→ **DIRECTIVE**:
Go through the records from the first line and retype each one exactly, stopping once the line with "104, 170, lambda" is done. Pictures are left out.

→ **GIVEN DATA**:
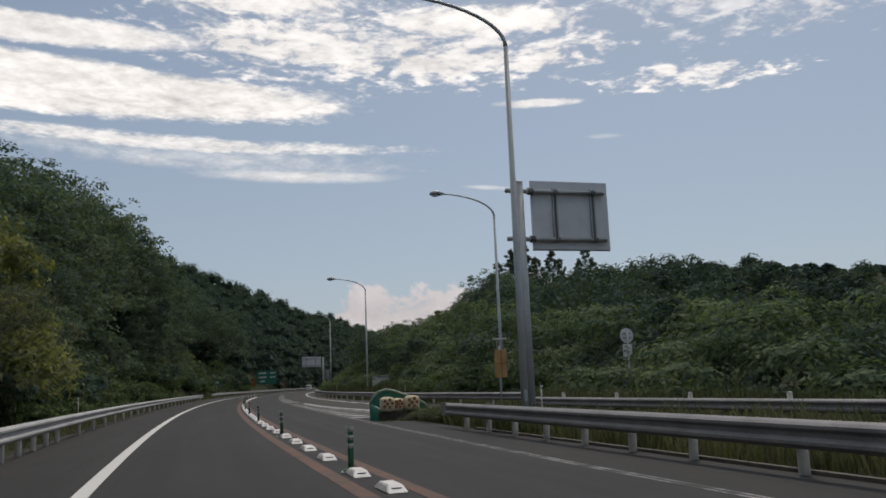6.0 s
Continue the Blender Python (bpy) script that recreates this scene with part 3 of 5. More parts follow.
FAR_RAIL = line_of((-80, 8.75), (14, 8.85), (30, 9.0), (44, 9.12), (50, 9.45), (54, 9.95), (58, 10.6), (63, 11.2), (71, 11.4))
guard_rail("weathered grey guard rail beside the opposite lane", FAR_RAIL, -78, 71, 1, list(np.arange(-75.5, 46, 3.55)) + list(np.arange(46.6, 71, 3.4)), 0.67, (0, 1))
ISLAND_RAIL = line_of((72.6, 10.5), (77, 10.25), (85, 10.2), (91, 10.1), (96, 9.8), (102, 8.95), (112, 8.85), (122, 8.85), (130, 8.65), (139, 8.3), (150, 8.35), (168, 8.3))
guard_rail("weathered grey guard rail past the emergency telephone", ISLAND_RAIL, 72.8, 161.6, 1, [73.0, 74.2, 75.4, 77.3, 81.2, 85.2, 88, 90.6, 93, 95.5] + list(np.arange(98.5, 148, 3.5)) + list(np.arange(149.8, 161.5, 1.75)), 0.67, (1, 1))
OUTER = lambda q: np.interp(q, [112, 130, 150, 165, 174, 178, 186, 192, 200, 207, 218, 230, 245, 280, 320], [25.3, 20.6, 17.3, 15.6, 15.0, 14.5, 13.65, 13.2, 13.0, 12.6, 12.3, 12.1, 12.2, 12.3, 12.3])
guard_rail("grey guard rail half hidden in grass beside the slip road", OUTER, 113, 172, 1, None, 0.67, (0, 0), -0.2)
guard_rail("grey guard rail along the outer side of the merging lane", OUTER, 172, 450, 1, None, 0.67, (0, 0))

# low dusty concrete edging at the feet of the posts
strip("kerb", -78, 70, lambda q: FAR_RAIL(q) + 0.14, lambda q: FAR_RAIL(q) + 0.26, 0.05, M["edging"], "low dusty concrete edging under the guard rail", "kerb", 2.0, 1, None, 0.1)
strip("kerb", 98, 160, lambda q: ISLAND_RAIL(q) + 0.14, lambda q: ISLAND_RAIL(q) + 0.24, 0.05, M["edging"], "low dusty concrete edging under the guard rail", "kerb", 2.0, 1, None, 0.1)
strip("kerb", 104, 170, lambda q: LEFT_RAIL(q) - 0.24, lambda q: LEFT_RAIL(q) - 0.02, 0.03, M["edging"], "low dusty concrete edging under the guard rail", "kerb", 2.0, 1, None, 0.1)


# ---- lane posts and blocks down the middle ----
def lane_post():
    ob = thing("lane_post", "green rubber lane post with grey reflective bands", "lane post", group="lane posts")
    base = mesh_of("base", *tube_verts([(0, 0, 0.005), (0, 0, 0.025), (0, 0, 0.05)], [0.125, 0.12, 0.05], 20), [M["green_rubber"]], True)
    part("base", base, None, ob)
    rim = mesh_of("base_rim", *tube_verts([(0, 0, 0.0), (0, 0, 0.012)], [0.15, 0.14], 20), [M["block"]], True)
    part("base_rim", rim, None, ob, label="white base rim")
    shaft = mesh_of("shaft", *tube_verts([(0, 0, 0.03), (0, 0, 0.6), (0, 0, 0.655), (0, 0, 0.67)], [0.044, 0.042, 0.040, 0.02], 16), [M["green_rubber"]], True)
    part("shaft", shaft, None, ob)
    band = mesh_of("band", *tube_verts([(0, 0, -0.035), (0, 0, 0.035)], [0.0455, 0.0455], 16), [M["band"]], True)
    for z in (0.38, 0.50, 0.62):
        part("band", band, None, ob, Matrix.Translation((0, 0, z)), "grey reflective band")
    return ob


def lane_block():
    """White kerb block with sloping ends and a slot in its face."""
    ob = thing("lane_block", "white sloped concrete lane block on the strip", "kerb block", group="lane blocks")
    L, W, Hh = 0.39, 0.13, 0.088
    v = [(-W, -L, 0), (W, -L, 0), (W, L, 0), (-W, L, 0), (-W + 0.04, -L + 0.17, Hh), (W - 0.04, -L + 0.17, Hh), (W - 0.04, L - 0.17, Hh), (-W + 0.04, L - 0.17, Hh)]
    bm = bmesh.new()
    bv = [bm.verts.new(c) for c in v]
    for f in ((3, 2, 1, 0), (4, 5, 6, 7), (0, 1, 5, 4), (1, 2, 6, 5), (2, 3, 7, 6), (3, 0, 4, 7)):
        bm.faces.new([bv[i] for i in f])
    bmesh.ops.bevel(bm, geom=bm.edges[:], offset=0.012, segments=2, affect="EDGES")
    part("body", bm, M["block"], ob)
    slot = boxed(0, -L + 0.098, 0.05, 0.12, 0.03, 0.014)
    part("reflector", slot, M["dark_steel"], ob, label="dark reflector slot")
    return ob


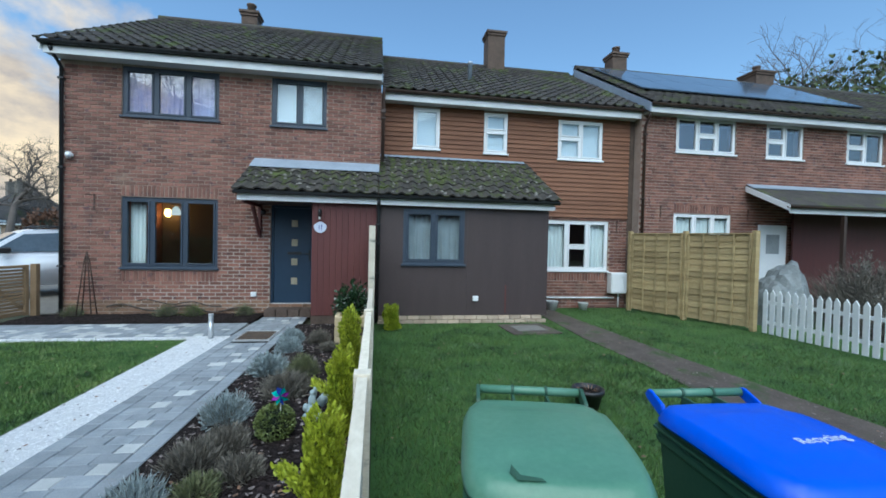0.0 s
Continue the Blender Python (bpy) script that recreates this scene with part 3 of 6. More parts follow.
def brickwork(wall, x0, x1, z0, z1, y, holes, mat="brick", singles=None, soldiers=()):
    """Bricks laid on a wall that faces the street; those inside singles (x0, x1, z0, z1) are objects."""
    r = random.Random(int(1000 + x0 * 17))
    verts, faces, count = [], [], 0
    block = list(holes) + [(a, b, c - 0.004, d + 0.004) for a, b, c, d in soldiers]
    spots = []
    for k in range(int((z1 - z0) / 0.075)):
        z = z0 + 0.075 * k + 0.005
        spans = [(x0, x1)]
        for h in block:
            if z + 0.04 > h[2] and z + 0.03 < h[3]:
                spans = [s for a, b in spans for s in ((a, min(b, h[0])), (max(a, h[1]), b)) if s[1] - s[0] > 0.05]
        for a, b in spans:
            x = math.floor(a / 0.225) * 0.225 + (0.1125 if k % 2 else 0)
            while x < b:
                p, q = max(x, a), min(x + 0.215, b)
                if q - p > 0.04:
                    spots.append(((p + q) / 2, z, q - p, 0.065))
                x += 0.225
    for a, b, c, d in soldiers:
        n = int(round((b - a) / 0.075))
        for i in range(n):
            spots.append((a + (i + 0.5) * (b - a) / n, c, 0.065, d - c))
    for x, z, length, tall in spots:
        one = singles and singles[0] < x < singles[1] and singles[2] < z < singles[3] and count < 300
        proud = r.gauss(0, 0.0015)
        if one:
            count += 1
            part("brick", brick_mesh(length, mat, tall), None, wall, m=pose(x, y + 0.024 + proud, z, 0, 0, r.gauss(0, 0.4)))
        else:
            i, l, e = len(verts), length / 2, 0.004
            f, g = y + 0.024, y - 0.006 + proud
            verts += [(x - l, f, z), (x + l, f, z), (x + l, f, z + tall), (x - l, f, z + tall), (x - l + e, g, z + e), (x + l - e, g, z + e), (x + l - e, g, z + tall - e), (x - l + e, g, z + tall - e)]
            faces += [(i + 4, i + 5, i + 6, i + 7), (i, i + 1, i + 5, i + 4), (i + 1, i + 2, i + 6, i + 5), (i + 2, i + 3, i + 7, i + 6), (i + 3, i, i + 4, i + 7)]
    ob = part("brickwork", mesh_of("brickwork", verts, faces, mat), None, wall)
    ob["kind"] = "stuff"


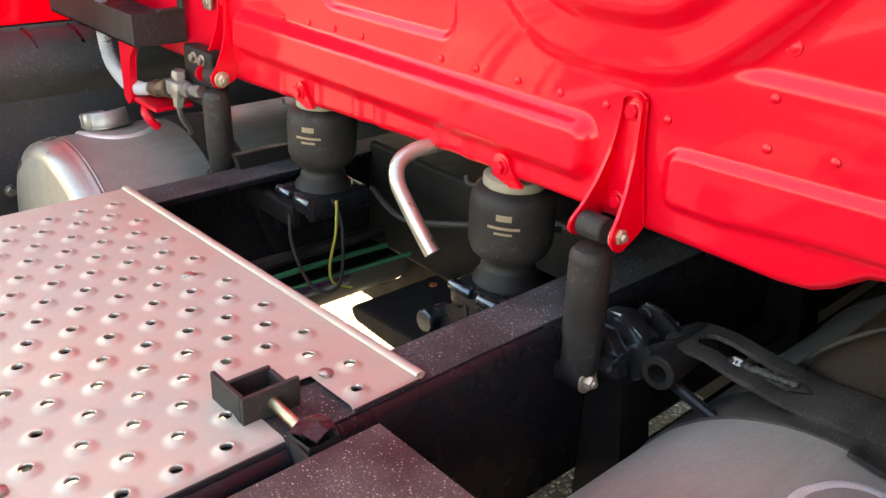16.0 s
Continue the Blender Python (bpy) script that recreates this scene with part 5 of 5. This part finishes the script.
# ---- tank mounts ----
def tank_mount(x, far):
    ob = thing("tank_mount", "black steel tank bracket bolted to the frame rail", "bracket", "tank brackets")
    bm = B()
    pts = [(1.369, 0.98), (1.335, 0.98), (1.31, 0.9)]
    for k in range(13):
        a = radians(-78 - 100 * k / 12)
        pts.append((TC - (TR + 0.008) * math.sin(a), TZ + (TR + 0.008) * math.cos(a)))
    pts += [(0.86, 0.385), (0.86, 0.37), (1.25, 0.37), (1.369, 0.46)]
    add_prism(bm, [(Y(y, far), z) for y, z in pts], "x", x - 0.035, x + 0.035)
    part("cradle", bm, DARK, ob)
    bm = B()
    rows = []
    for k in range(30):
        a = -80 + 205 * k / 29
        y, z = tank_circle(a, TR + 0.0035)
        rows.append([(xx, Y(y, far), z) for xx in (x - 0.045, x - 0.04, x + 0.04, x + 0.045)])
    add_sheet(bm, rows, 0.004)
    part("strap", bm, STRAP, ob, "dusty black strap band", smooth=True)
    ob.location.z = DROP if far else 0.0
    return ob


for x in (1.225, 1.75):
    for far in (False, True):
        tank_mount(x, far)


def strap_arm():
    """The slotted arm, hinge tube and stay where the near strap meets the frame."""
    ob = thing("strap_arm", "dusty black slotted steel strap arm over the tank", "strap arm")
    line = [(1.262, 0.985), (1.215, 0.992), (1.16, 0.99), (1.08, 0.992), (1.0, 0.999), (0.92, 0.991), (0.86, 0.962), (0.81, 0.926), (0.76, 0.87)]
    left, right = [], []
    for p in smooth_line([(1.289, 0.977, 0), (1.275, 0.981, 0)] + [(y, z, 0) for y, z in line], 10):
        y, z = p.x, p.y
        cx = 1.2515 + 0.1 * max(0.0, y - 1.1)
        half = 0.0465 * math.sqrt(max(0.15, 1 - (max(0.0, y - 1.262) / 0.03) ** 2))
        gap = 0.0
        if 1.075 < y < 1.25:
            run = max(0.0, abs(y - 1.1675) - 0.066) / 0.0165
            gap = 0.0185 * math.sqrt(max(0.0, 1 - run * run))
        left.append([(cx - half, y, z - 0.001), (cx - half + 0.004, y, z), (cx - gap, y, z)])
        right.append([(cx + gap, y, z), (cx + half - 0.004, y, z), (cx + half, y, z - 0.001)])
    bm = B()
    add_sheet(bm, left, 0.007)
    add_sheet(bm, right, 0.007)
    part("slotted_plate", bm, STRAP, ob, "dusty slotted plate")
    bm = B()
    add_lathe(bm, (1.178, 1.252, 0.962), (1, 0.1, 0), [(0.0, 0.0135), (0.0, 0.0225), (0.002, 0.024), (0.13, 0.024)], 28, False)
    add_lathe(bm, (1.18, 1.252, 0.962), (1, 0.1, 0), [(0.0, 0.0135), (0.12, 0.0135)], 20, False)
    part("hinge_tube", bm, DARK, ob, "open hinge tube", smooth=True)
    bm = B()
    add_tube(bm, [(1.24, 1.19, 0.99), (1.245, 1.16, 0.99), (1.25, 1.1, 0.995)], 0.006, 8, ripple=0.15, steps=10)
    part("tension_bolt", bm, STRAP, ob, "worn threaded tension bolt")
    bm = B()
    add_tube(bm, [(1.2, 1.24, 0.945), (1.19, 1.17, 0.935), (1.18, 1.08, 0.93), (1.19, 1.0, 0.94)], 0.008, 10)
    part("under_stay", bm, FRAME_PAINT, ob, smooth=True)
    bm = B()
    add_prism(bm, [(1.365, 0.90), (1.365, 1.0), (1.335, 1.005), (1.3, 0.985), (1.285, 0.95), (1.295, 0.915), (1.33, 0.89)], "x", 1.205, 1.235, 0.006)
    add_prism(bm, [(1.365, 0.91), (1.365, 0.99), (1.33, 0.99), (1.305, 0.965), (1.3, 0.93)], "x", 1.165, 1.19, 0.005)
    add_cyl(bm, (1.15, 1.315, 0.955), (1.26, 1.315, 0.955), 0.012, seg=16)
    add_cyl(bm, (1.19, 1.28, 0.975), (1.28, 1.26, 0.975), 0.009, seg=14)
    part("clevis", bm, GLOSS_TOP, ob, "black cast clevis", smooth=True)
    bm = B()
    lever = [(1.35, 0.93), (1.352, 0.985), (1.338, 1.002), (1.31, 1.0), (1.29, 0.984), (1.272, 0.978), (1.264, 0.966), (1.275, 0.955), (1.3, 0.95), (1.32, 0.925)]
    add_prism(bm, lever, "x", 1.262, 1.274, 0.004)
    link = part("link_plate", bm, FRAME_PAINT, ob, "glossy black lobed link", smooth=True)
    for y, z in ((1.334, 0.984), (1.28, 0.966)):
        bm = B()
        add_lathe(bm, (1.262, y, z), (-1, 0, 0), [(0, 0.0125), (0.004, 0.0125), (0.006, 0.0105), (0.006, 0.006), (0.014, 0.0055), (0.015, 0.003)], 20)
        part("pin", bm, FRAME_PAINT, link, smooth=True)
    bolt(ob, (1.244, 1.185, 0.988), (0.1, -1, 0.02), 0.0095, 0.014, STEEL, 0.0, 0.0, name="tension_nut", label="worn pale nut in the slot")
    # stay plate with two nuts
    bm = B()
    add_prism(bm, [(0.964, 0.965), (0.972, 1.027), (0.962, 1.029), (0.788, 0.945), (0.788, 0.915)], "x", 1.24, 1.246, 0.001)
    part("stay_plate", bm, STRAP, ob, "triangular stay plate")
    bm = B()
    rows = [[(x, y, z) for x in (1.165, 1.203)] for y, z in ((1.0, 1.0), (0.93, 0.993), (0.87, 0.972), (0.8, 0.925), (0.76, 0.88))]
    add_sheet(bm, rows, 0.006)
    part("edge_angle", bm, STRAP, ob)
    for x, y, z in ((1.212, 0.963, 0.998), (1.24, 0.92, 0.995)):
        bolt(ob, (x, y, z), (0, -0.2, 1), 0.0105, 0.01, DARK, 0.017, 0.008, name="nut")
    bolt(ob, (1.2, 0.825, 0.945), (0, -0.6, 0.8), 0.009, 0.009, DARK, 0.014, 0.006, name="nut")
    return ob


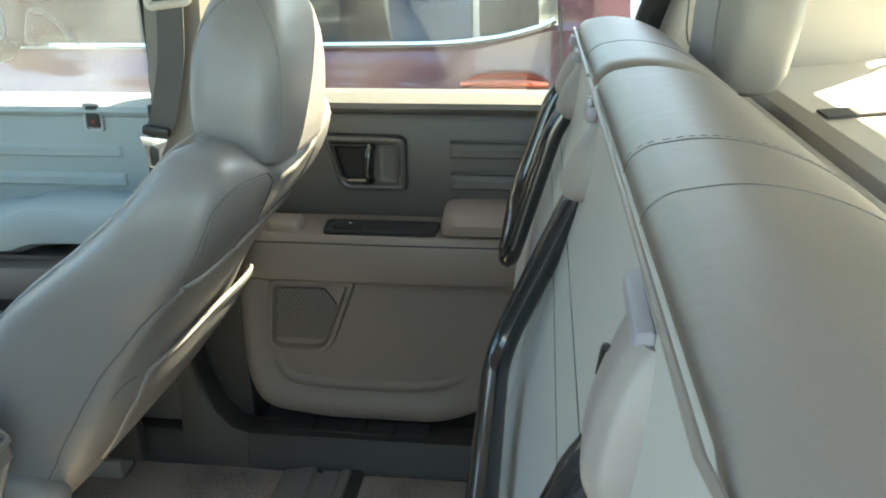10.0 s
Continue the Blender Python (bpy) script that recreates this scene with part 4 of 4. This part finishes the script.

→ **OUTPUT OF THE EXERCISE**:
6.0 s
Continue the Blender Python (bpy) script that recreates this scene with part 3 of 5. More parts follow.
FAR_RAIL = line_of((-80, 8.75), (14, 8.85), (30, 9.0), (44, 9.12), (50, 9.45), (54, 9.95), (58, 10.6), (63, 11.2), (71, 11.4))
guard_rail("weathered grey guard rail beside the opposite lane", FAR_RAIL, -78, 71, 1, list(np.arange(-75.5, 46, 3.55)) + list(np.arange(46.6, 71, 3.4)), 0.67, (0, 1))
ISLAND_RAIL = line_of((72.6, 10.5), (77, 10.25), (85, 10.2), (91, 10.1), (96, 9.8), (102, 8.95), (112, 8.85), (122, 8.85), (130, 8.65), (139, 8.3), (150, 8.35), (168, 8.3))
guard_rail("weathered grey guard rail past the emergency telephone", ISLAND_RAIL, 72.8, 161.6, 1, [73.0, 74.2, 75.4, 77.3, 81.2, 85.2, 88, 90.6, 93, 95.5] + list(np.arange(98.5, 148, 3.5)) + list(np.arange(149.8, 161.5, 1.75)), 0.67, (1, 1))
OUTER = lambda q: np.interp(q, [112, 130, 150, 165, 174, 178, 186, 192, 200, 207, 218, 230, 245, 280, 320], [25.3, 20.6, 17.3, 15.6, 15.0, 14.5, 13.65, 13.2, 13.0, 12.6, 12.3, 12.1, 12.2, 12.3, 12.3])
guard_rail("grey guard rail half hidden in grass beside the slip road", OUTER, 113, 172, 1, None, 0.67, (0, 0), -0.2)
guard_rail("grey guard rail along the outer side of the merging lane", OUTER, 172, 450, 1, None, 0.67, (0, 0))

# low dusty concrete edging at the feet of the posts
strip("kerb", -78, 70, lambda q: FAR_RAIL(q) + 0.14, lambda q: FAR_RAIL(q) + 0.26, 0.05, M["edging"], "low dusty concrete edging under the guard rail", "kerb", 2.0, 1, None, 0.1)
strip("kerb", 98, 160, lambda q: ISLAND_RAIL(q) + 0.14, lambda q: ISLAND_RAIL(q) + 0.24, 0.05, M["edging"], "low dusty concrete edging under the guard rail", "kerb", 2.0, 1, None, 0.1)
strip("kerb", 104, 170, lambda q: LEFT_RAIL(q) - 0.24, lambda q: LEFT_RAIL(q) - 0.02, 0.03, M["edging"], "low dusty concrete edging under the guard rail", "kerb", 2.0, 1, None, 0.1)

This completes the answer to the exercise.